## Request
Repeat every line of the listing below exactly, minus the pictures.

* * * *

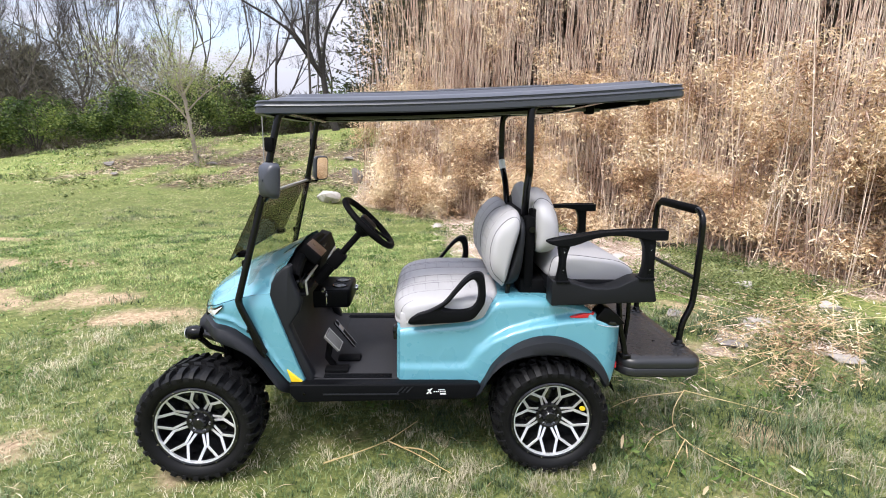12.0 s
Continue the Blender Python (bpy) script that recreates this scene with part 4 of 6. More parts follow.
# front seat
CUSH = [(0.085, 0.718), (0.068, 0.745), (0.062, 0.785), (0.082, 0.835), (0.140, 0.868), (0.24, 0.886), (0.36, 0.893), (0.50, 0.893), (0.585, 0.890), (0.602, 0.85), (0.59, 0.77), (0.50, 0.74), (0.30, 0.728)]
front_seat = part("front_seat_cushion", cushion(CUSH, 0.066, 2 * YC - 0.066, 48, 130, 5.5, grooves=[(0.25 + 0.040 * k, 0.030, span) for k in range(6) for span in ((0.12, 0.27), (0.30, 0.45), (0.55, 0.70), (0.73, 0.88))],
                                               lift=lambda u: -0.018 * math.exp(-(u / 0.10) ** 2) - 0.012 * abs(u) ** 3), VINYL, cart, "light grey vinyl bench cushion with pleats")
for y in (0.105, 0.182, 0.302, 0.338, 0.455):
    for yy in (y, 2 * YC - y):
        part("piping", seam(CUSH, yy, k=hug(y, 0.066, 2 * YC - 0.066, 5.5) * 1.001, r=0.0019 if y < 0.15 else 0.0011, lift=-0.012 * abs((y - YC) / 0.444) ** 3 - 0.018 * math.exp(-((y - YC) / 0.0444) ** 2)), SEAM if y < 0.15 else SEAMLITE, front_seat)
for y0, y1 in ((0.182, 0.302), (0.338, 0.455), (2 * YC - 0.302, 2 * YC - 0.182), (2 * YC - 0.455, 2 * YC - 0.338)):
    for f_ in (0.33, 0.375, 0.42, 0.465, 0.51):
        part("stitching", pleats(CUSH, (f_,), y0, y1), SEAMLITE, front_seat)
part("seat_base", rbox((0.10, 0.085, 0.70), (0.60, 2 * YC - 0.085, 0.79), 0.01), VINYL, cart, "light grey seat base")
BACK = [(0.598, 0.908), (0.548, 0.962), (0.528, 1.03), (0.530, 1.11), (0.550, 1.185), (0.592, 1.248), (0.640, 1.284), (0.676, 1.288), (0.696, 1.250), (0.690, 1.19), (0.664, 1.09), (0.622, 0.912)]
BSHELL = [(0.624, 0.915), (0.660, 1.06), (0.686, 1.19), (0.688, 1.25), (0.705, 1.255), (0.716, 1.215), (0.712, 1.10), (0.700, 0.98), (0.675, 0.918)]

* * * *

## Problem solution
12.0 s
Continue the Blender Python (bpy) script that recreates this scene with part 4 of 6. More parts follow.
# front seat
CUSH = [(0.085, 0.718), (0.068, 0.745), (0.062, 0.785), (0.082, 0.835), (0.140, 0.868), (0.24, 0.886), (0.36, 0.893), (0.50, 0.893), (0.585, 0.890), (0.602, 0.85), (0.59, 0.77), (0.50, 0.74), (0.30, 0.728)]
front_seat = part("front_seat_cushion", cushion(CUSH, 0.066, 2 * YC - 0.066, 48, 130, 5.5, grooves=[(0.25 + 0.040 * k, 0.030, span) for k in range(6) for span in ((0.12, 0.27), (0.30, 0.45), (0.55, 0.70), (0.73, 0.88))],
                                               lift=lambda u: -0.018 * math.exp(-(u / 0.10) ** 2) - 0.012 * abs(u) ** 3), VINYL, cart, "light grey vinyl bench cushion with pleats")
for y in (0.105, 0.182, 0.302, 0.338, 0.455):
    for yy in (y, 2 * YC - y):
        part("piping", seam(CUSH, yy, k=hug(y, 0.066, 2 * YC - 0.066, 5.5) * 1.001, r=0.0019 if y < 0.15 else 0.0011, lift=-0.012 * abs((y - YC) / 0.444) ** 3 - 0.018 * math.exp(-((y - YC) / 0.0444) ** 2)), SEAM if y < 0.15 else SEAMLITE, front_seat)
for y0, y1 in ((0.182, 0.302), (0.338, 0.455), (2 * YC - 0.302, 2 * YC - 0.182), (2 * YC - 0.455, 2 * YC - 0.338)):
    for f_ in (0.33, 0.375, 0.42, 0.465, 0.51):
        part("stitching", pleats(CUSH, (f_,), y0, y1), SEAMLITE, front_seat)
part("seat_base", rbox((0.10, 0.085, 0.70), (0.60, 2 * YC - 0.085, 0.79), 0.01), VINYL, cart, "light grey seat base")
BACK = [(0.598, 0.908), (0.548, 0.962), (0.528, 1.03), (0.530, 1.11), (0.550, 1.185), (0.592, 1.248), (0.640, 1.284), (0.676, 1.288), (0.696, 1.250), (0.690, 1.19), (0.664, 1.09), (0.622, 0.912)]
BSHELL = [(0.624, 0.915), (0.660, 1.06), (0.686, 1.19), (0.688, 1.25), (0.705, 1.255), (0.716, 1.215), (0.712, 1.10), (0.700, 0.98), (0.675, 0.918)]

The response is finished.